Musician hits the open road with the escape-minded 'Transangelic Exodus'
On Transangelic Exodus, the most recent full-length from Ezra Furman, the musician makes repeated reference to traversing the open road, singing: “And we're driving in a car that won't slow down”; “Drive with me into the great unknown”; “And then we're back on the road before the sun's even up.”
Initially, Furman envisioned this ongoing highway scene as a flight from shadowy forces rather than a journey toward some distant paradise — he's described the loosely conceptual album, centered on a protagonist's escape with his angel-lover, as a “queer outlaw saga” — but the idea morphed along the way.
“Something happens in flight: you change,” said Furman, who joins his band in concert at Ace of Cups on Wednesday, Feb. 28. “The exodus from Egypt, as far as the Hebrews knew, was just an escape from oppression. But out in the wilderness they found transcendence beyond anything they'd ever imagined.”
For Furman, this transcendence arrives amid the hymn-like “God Lifts Up the Lowly,” where he stumbles upon a revelation that, even cast to the road and deprived of any safety net, he's far from defenseless. “I've looked deep into this frail human body,” he sings, “and I know that I carry a power.”

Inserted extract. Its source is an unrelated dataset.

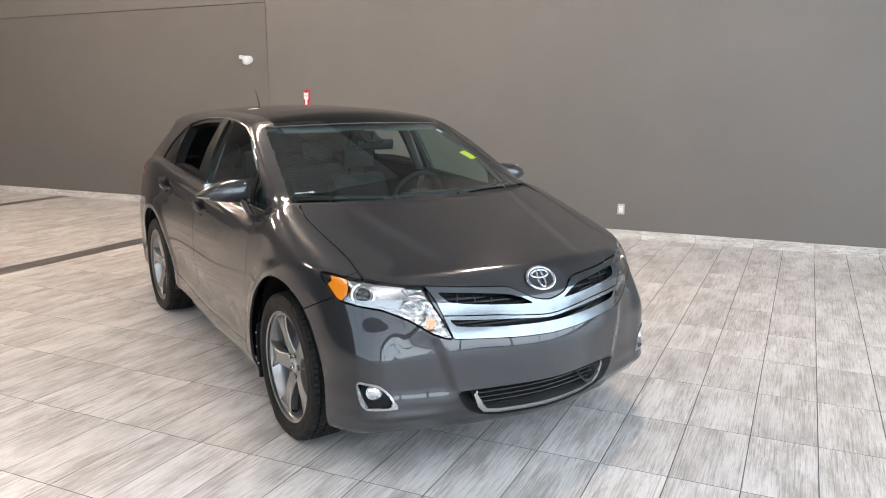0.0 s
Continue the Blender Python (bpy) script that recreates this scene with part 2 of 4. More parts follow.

“There is a sense in which having your power stripped away gives you a new kind of power, the strength and spiritual muscle that comes from having to fight for your existence and legitimacy,” Furman said. “I believe that all people have an inborn dignity that is their birthright. You can take away other kinds of power, but not that one.”
Strong spiritual and humanitarian threads run through Transangelic Exodus, which, despite its rough conceptual framework, is strongly informed by both the current social/political climate and Furman's experiences publicly coming to terms with his own sexuality. In 2015, Furman, who still uses masculine pronouns, came out as gender-fluid, though he more recently described his identity in an interview with British newspaper The Telegraph by saying, “I guess I just do being a man different than some.”
According to the musician, the new album's themes started to come into focus as he penned songs exploring these experiences.
“I was trying to write about certain topics that were troubling me, like queerness and coming out and feeling kind of raw about having a public identity,” he said. “And then I suddenly wrote the first verse of what became [the album-opening] ‘Suck the Blood from My Wound.' … Then I had this whole world to play in, because there's so much suggested by that first verse.”
As on past albums, Furman populates this world with the outcasts and overlooked peoples with whom he's always closely identified — “To them you know we'll always be freaks,” he sings in the spirit of brotherhood on “Suck the Blood from My Wound” — though the current mood in the country has lent the relationship more weight.
“This political climate has brought the way some people are vulnerable, and have been vulnerable for a long time, more into the public conversation. But it's done that by making them more vulnerable, and by making it more legitimate to be openly callous to their troubles,” Furman said. “I'm talking about refugees and immigrants and people of color and queer people and poor people — others, too. So I guess I'd say that identifying with outcasts remains essential as ever to my humanity. And it's being in touch with one's humanity that makes good art.”
Furman doesn't shy from exploring the darker side of humanity, however. “No Place,” for one, deals with the fears that set in as one is forced from their home (the song was informed, in part, by the current rise in the neo-Nazi white nationalist movement), while “Maraschino-Red Dress $8.99 at Goodwill” explores the mental strain one might endure being “othered” while trying to do something as simple as shop for clothes.
At the same time, a sense of hope pervades even in these discomforting moments, much of it informed by Furman's Jewish faith, which has remained an anchoring point from childhood. Witness “Maraschino-Red Dress,” which opens with the narrator attempting to shrink from the judgmental gaze of a shop clerk and ends with a repeated line of praise. “But I thank God,” Furman recites, “who gives strength to the weary.”
Furman said he came to his current understanding of God — a sympathetic figure who offers comfort to the downtrodden rather than glory to the powerful — through his study of the Torah.
“The idea of God as being the creator of the universe who is also concerned with human affairs — and particularly with the troubles of the poor, the brokenhearted, the marginalized — is biblical in origin,” Furman said. “Frankly, I don't know what anyone who reads the Bible and doesn't concern themselves with the plight of the marginalized is thinking.”
The constant presence of God further strengthens what Furman views as the central tenet of his new record.
“It's crucial that the heroes of the story are not alone,” said Furman, who stressed that the record's narrator makes his escape alongside an angelic traveling companion rather than in solitude. “This album is about solidarity as much as it's about fear. We've got to stick up for each other when times get tough.”